Interviewer: How can you tell when something is AI generated?

Sunny: It’s like… ok… in the wise words of the one twitter user…

It also just looks flawless in a bad way. There’s the obvious six fingers and fucked up linework, but it’s all in the exact same anime style where there’s everything flying around and turns into mush and mess. It looks like a weird puddle of colours dropped onto a page, almost as if the AI’s inability to comprehend emotions and confusion to humanity reveals itself.

Victoria: The best way to describe it is like, perfect mistakes. Beautifully rendered hair that isn’t connected to the head. Clothing folds that blend into the background. Then the more obvious but still perfectly rendered 6 fingered hands – AI is terrible at hands. It’s all these mistakes that could not be done by a human being. A human can make a bad light mistake, they’ll never put an extra finger onto someone. 

Interviewer: What should we do about it?

Sunny: Bring back public shaming. Bring back public executions. We must kill. In actuality, we need to boycott AI in so many aspects of life, because as soon as it entered the public, we all became so reliant on it. Schoolwork, replacing Google but with less accuracy, we’re allowing it to take over academia and the creatives. We need to recognise creative human achievement and turn towards appreciating the creative human spirit instead of diminishing and undermining it using another human made tool.

Victoria: There are no easy answers, and any answer just starts so many arguments. When someone posts AI and as an art student you’re like ‘pick up a pencil’ they will post the worst photo of the character holding a pencil and you've ever seen and they're like ‘why would I do that when I can do this?’. 

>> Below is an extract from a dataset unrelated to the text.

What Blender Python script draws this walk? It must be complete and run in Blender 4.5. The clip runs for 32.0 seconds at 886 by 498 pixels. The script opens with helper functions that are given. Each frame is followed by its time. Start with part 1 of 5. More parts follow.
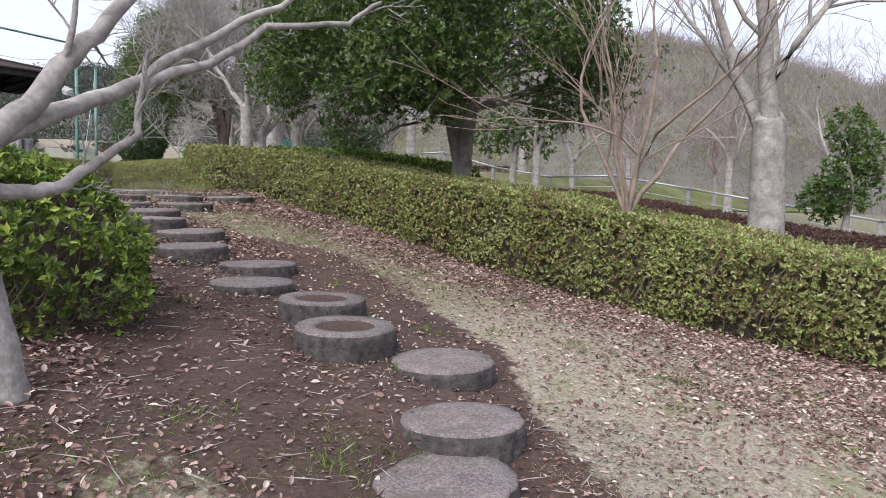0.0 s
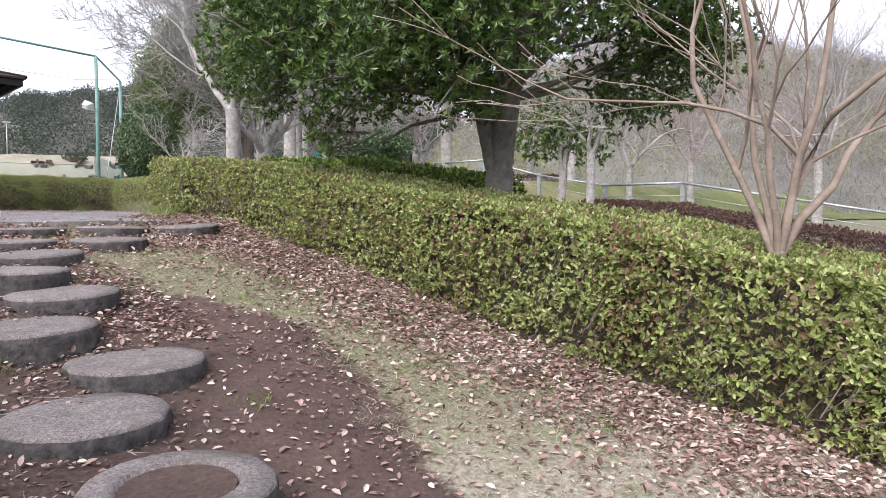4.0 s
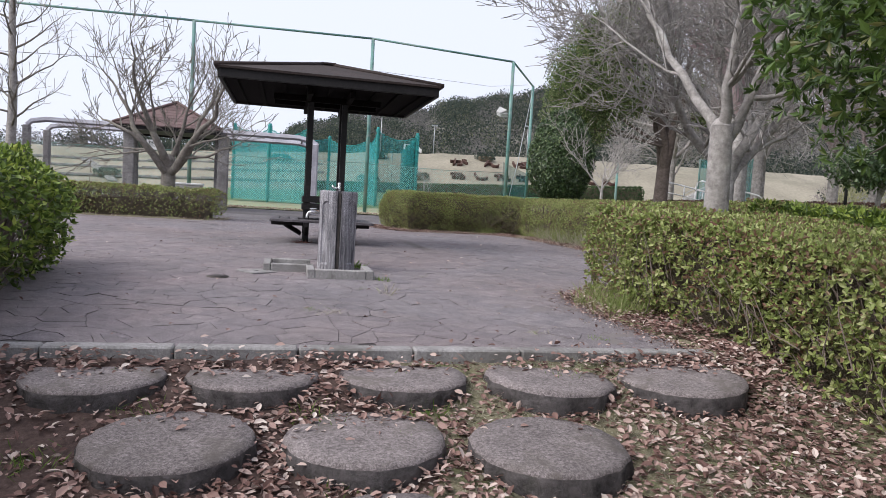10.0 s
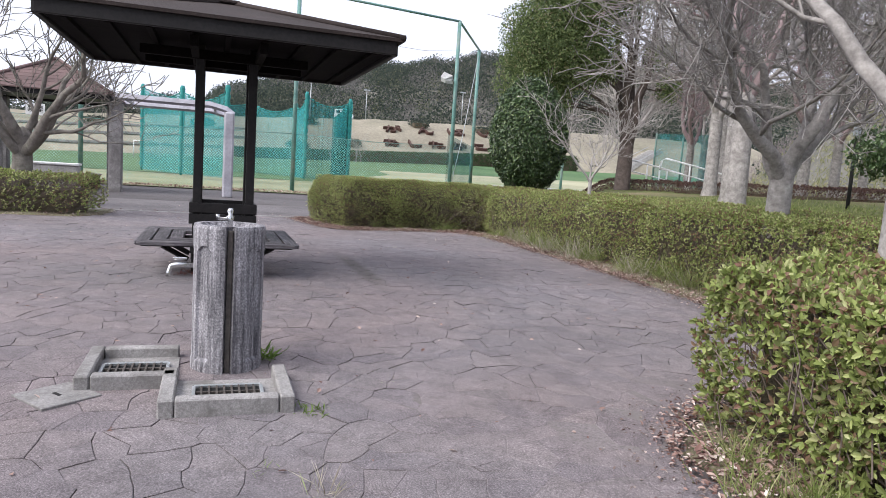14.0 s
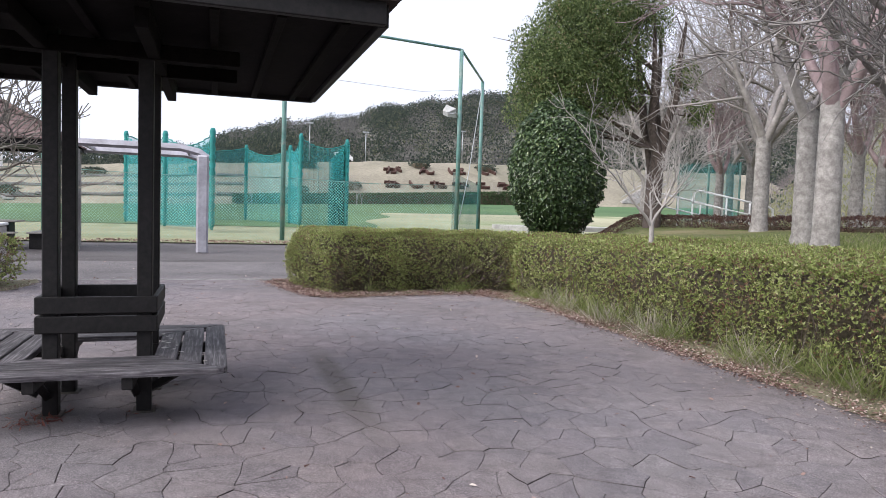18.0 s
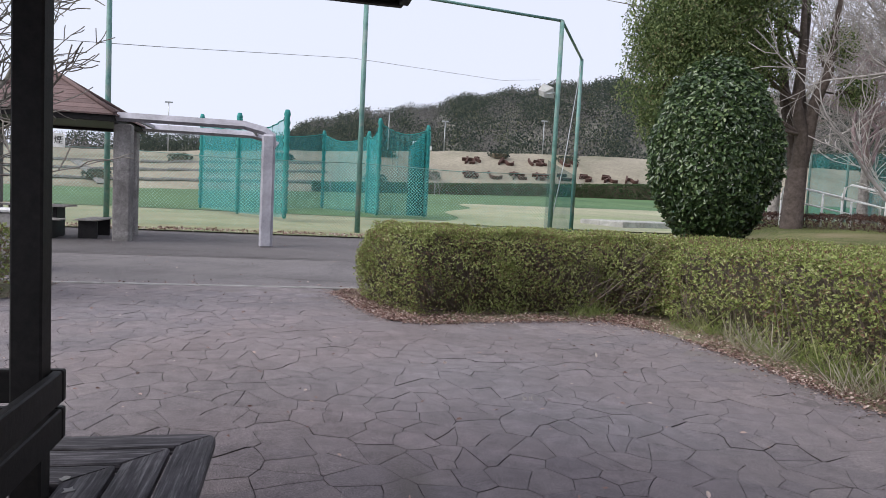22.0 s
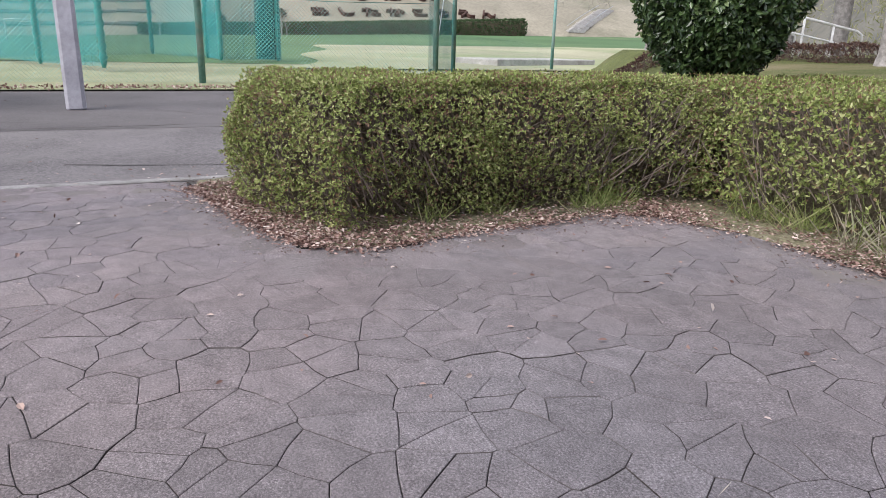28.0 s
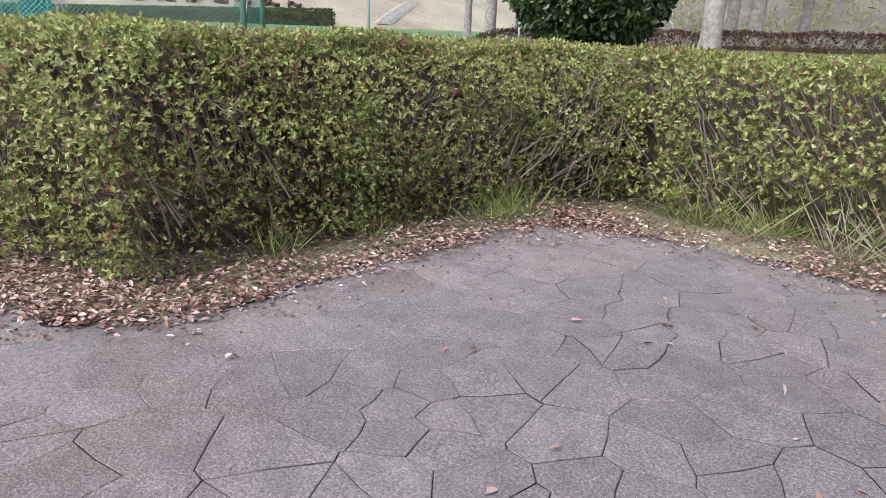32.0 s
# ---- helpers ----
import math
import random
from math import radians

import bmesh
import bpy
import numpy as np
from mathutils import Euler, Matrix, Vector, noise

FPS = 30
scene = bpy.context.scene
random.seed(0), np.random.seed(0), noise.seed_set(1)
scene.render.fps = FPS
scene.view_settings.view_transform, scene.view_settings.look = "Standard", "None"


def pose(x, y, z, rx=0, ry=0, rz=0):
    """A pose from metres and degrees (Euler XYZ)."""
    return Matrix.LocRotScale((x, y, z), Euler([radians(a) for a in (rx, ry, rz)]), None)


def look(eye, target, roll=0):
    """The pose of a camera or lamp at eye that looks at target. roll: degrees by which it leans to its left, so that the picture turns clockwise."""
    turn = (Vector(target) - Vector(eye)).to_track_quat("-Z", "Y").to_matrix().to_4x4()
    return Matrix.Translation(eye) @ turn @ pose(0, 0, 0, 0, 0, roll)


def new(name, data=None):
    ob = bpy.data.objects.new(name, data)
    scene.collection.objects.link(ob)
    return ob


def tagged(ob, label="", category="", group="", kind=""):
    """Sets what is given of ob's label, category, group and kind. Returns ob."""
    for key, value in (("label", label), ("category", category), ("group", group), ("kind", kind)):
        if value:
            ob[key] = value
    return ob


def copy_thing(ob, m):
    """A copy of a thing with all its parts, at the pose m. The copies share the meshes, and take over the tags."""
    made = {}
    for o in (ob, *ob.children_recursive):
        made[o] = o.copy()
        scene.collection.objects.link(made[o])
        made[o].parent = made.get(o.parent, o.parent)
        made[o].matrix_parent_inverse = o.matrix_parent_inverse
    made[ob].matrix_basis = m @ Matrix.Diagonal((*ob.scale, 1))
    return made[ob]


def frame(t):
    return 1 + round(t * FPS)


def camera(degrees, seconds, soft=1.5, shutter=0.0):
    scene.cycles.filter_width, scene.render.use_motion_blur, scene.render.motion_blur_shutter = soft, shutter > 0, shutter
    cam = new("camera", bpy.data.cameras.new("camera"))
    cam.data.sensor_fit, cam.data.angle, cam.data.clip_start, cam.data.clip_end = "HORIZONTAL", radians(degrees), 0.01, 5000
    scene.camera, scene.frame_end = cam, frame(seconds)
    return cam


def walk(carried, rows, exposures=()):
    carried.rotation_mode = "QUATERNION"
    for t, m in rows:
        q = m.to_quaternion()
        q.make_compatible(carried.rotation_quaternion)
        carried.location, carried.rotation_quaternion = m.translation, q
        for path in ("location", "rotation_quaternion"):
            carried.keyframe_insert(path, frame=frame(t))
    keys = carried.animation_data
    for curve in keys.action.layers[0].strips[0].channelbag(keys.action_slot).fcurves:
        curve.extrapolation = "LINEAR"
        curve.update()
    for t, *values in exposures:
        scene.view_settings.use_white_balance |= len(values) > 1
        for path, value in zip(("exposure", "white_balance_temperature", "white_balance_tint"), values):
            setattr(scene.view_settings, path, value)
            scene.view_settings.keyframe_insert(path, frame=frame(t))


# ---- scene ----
cam = camera(65.6, 32.0, soft=0.5)
EXPOSURES = [(0, 0.58), (2, 0.78), (5, 1.1), (6, 0.7), (7, 0.17), (8, 0.21), (9, 0.44), (12, 0.5), (15, 0.76), (19, 0.66), (21, 0.55), (22, 0.36), (24, 0.27), (27, 0.62), (28, 0.7), (32, 0.95)]
PATH = [
    (0, (0.008, 0.028, -0.244), (-1.333, 1.507, -0.371), 1.1),
    (0.5, (-0.313, 0.304, -0.191), (-1.579, 1.847, -0.311), 0.7),
    (1, (-0.628, 0.596, -0.128), (-1.813, 2.203, -0.23), 0.4),
    (1.5, (-0.803, 0.979, -0.145), (-1.9, 2.649, -0.233), 0.6),
    (2, (-0.941, 1.296, -0.109), (-1.997, 2.992, -0.207), 1.1),
    (2.5, (-1.149, 1.582, -0.111), (-2.271, 3.235, -0.205), 1.6),
    (4.5, (-2.171, 2.604, 0.04), (-3.727, 3.858, -0.046), -0.1),
    (5, (-2.478, 2.871, 0.116), (-4.162, 3.949, 0.064), 0.6),
    (5.5, (-2.799, 3.016, 0.158), (-4.603, 3.878, 0.14), 1.1),
    (6, (-3.132, 3.115, 0.262), (-5.018, 3.78, 0.252), 1.6),
    (6.5, (-3.497, 3.183, 0.306), (-5.424, 3.717, 0.295), 1.6),
    (7, (-3.857, 3.216, 0.379), (-5.794, 3.715, 0.355), 1.9),
    (7.5, (-4.278, 3.215, 0.447), (-6.218, 3.696, 0.389), 2.0),
    (8, (-4.618, 3.232, 0.484), (-6.558, 3.705, 0.385), 2.0),
    (8.5, (-5.004, 3.275, 0.543), (-6.942, 3.756, 0.428), 2.7),
    (9, (-5.412, 3.364, 0.577), (-7.355, 3.822, 0.444), 2.5),
    (9.5, (-5.839, 3.447, 0.658), (-7.784, 3.888, 0.507), 2.6),
    (10, (-6.265, 3.512, 0.737), (-8.209, 3.962, 0.602), 3.4),
    (10.5, (-6.671, 3.565, 0.815), (-8.609, 4.033, 0.66), 3.2),
    (11, (-7.107, 3.581, 0.894), (-9.034, 4.083, 0.71), 3.3),
    (11.5, (-7.522, 3.658, 0.916), (-9.435, 4.202, 0.71), 3.2),
    (12, (-7.945, 3.755, 0.99), (-9.843, 4.342, 0.756), 3.0),
    (12.5, (-8.401, 3.768, 1.036), (-10.287, 4.386, 0.792), 3.6),
    (13, (-8.786, 3.811, 1.087), (-10.669, 4.44, 0.842), 3.7),
    (13.5, (-9.214, 3.86, 1.157), (-11.094, 4.502, 0.929), 4.6),
    (14, (-9.618, 3.958, 1.177), (-11.499, 4.601, 0.957), 3.8),
    (14.5, (-9.974, 4.006, 1.247), (-11.847, 4.678, 1.041), 3.0),
    (15, (-10.278, 4.046, 1.258), (-12.136, 4.766, 1.095), 2.5),
    (15.5, (-10.617, 4.121, 1.29), (-12.458, 4.89, 1.143), 0.7),
    (17.5, (-12.168, 4.595, 1.296), (-14.037, 5.298, 1.18), 1.4),
    (18, (-12.498, 4.735, 1.282), (-14.393, 5.366, 1.174), 1.8),
    (18.5, (-12.848, 4.821, 1.287), (-14.763, 5.384, 1.164), 1.7),
    (19, (-13.205, 4.846, 1.299), (-15.141, 5.327, 1.159), 2.0),
    (19.5, (-13.574, 4.918, 1.286), (-15.517, 5.373, 1.142), 2.2),
    (20, (-13.989, 4.96, 1.269), (-15.932, 5.403, 1.113), 2.3),
    (20.5, (-14.394, 4.991, 1.284), (-16.344, 5.406, 1.127), 2.6),
    (21, (-14.735, 5.062, 1.284), (-16.684, 5.488, 1.145), 3.0),
    (21.5, (-15.067, 5.07, 1.264), (-17.015, 5.501, 1.13), 2.8),
    (22, (-15.404, 5.079, 1.286), (-17.354, 5.501, 1.143), 2.9),
    (22.5, (-15.706, 5.127, 1.3), (-17.646, 5.588, 1.154), 2.9),
    (23, (-16.057, 5.163, 1.283), (-17.988, 5.657, 1.125), 2.6),
    (23.5, (-16.391, 5.184, 1.285), (-18.318, 5.691, 1.107), 2.6),
    (24, (-16.703, 5.245, 1.286), (-18.62, 5.782, 1.091), 2.5),
    (24.5, (-17.016, 5.261, 1.269), (-18.927, 5.807, 1.048), 2.3),
    (26.5, (-17.911, 5.201, 1.21), (-19.795, 5.743, 0.809), 1.7),
    (27, (-18.113, 5.161, 1.202), (-19.965, 5.764, 0.749), 1.5),
    (27.5, (-18.321, 5.184, 1.19), (-20.122, 5.885, 0.674), 1.4),
    (28, (-18.554, 5.208, 1.179), (-20.298, 6.005, 0.611), 1.5),
    (28.5, (-18.8, 5.206, 1.157), (-20.488, 6.088, 0.547), 1.7),
    (29, (-19.007, 5.238, 1.145), (-20.646, 6.181, 0.493), 1.9),
    (29.5, (-19.215, 5.328, 1.09), (-20.806, 6.343, 0.426), 2.4),
    (30, (-19.382, 5.378, 1.048), (-20.936, 6.453, 0.394), 2.5),
    (30.5, (-19.554, 5.43, 1.025), (-21.071, 6.566, 0.387), 2.3),
    (31, (-19.701, 5.523, 0.997), (-21.187, 6.717, 0.392), 2.3),
    (31.5, (-19.852, 5.644, 0.975), (-21.322, 6.87, 0.394), 2.4),
    (32, (-20.055, 5.708, 0.942), (-21.521, 6.944, 0.371), 2.5),
]
walk(cam, [(t, look(eye, target, roll)) for t, eye, target, roll in PATH], exposures=EXPOSURES)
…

We can't let it take over, obviously, so the best you can do is just take as much control as possible – use it as a tool. Buck Design try to use it as a tool to take control of the reins. They’re still doing the artworks themselves. It's just a tool, and though you wouldn't want to use it at all, it's just trying to force it into the process for the inevitable future where it becomes way more relevant and they have to use it. At least they’ll already know what to do.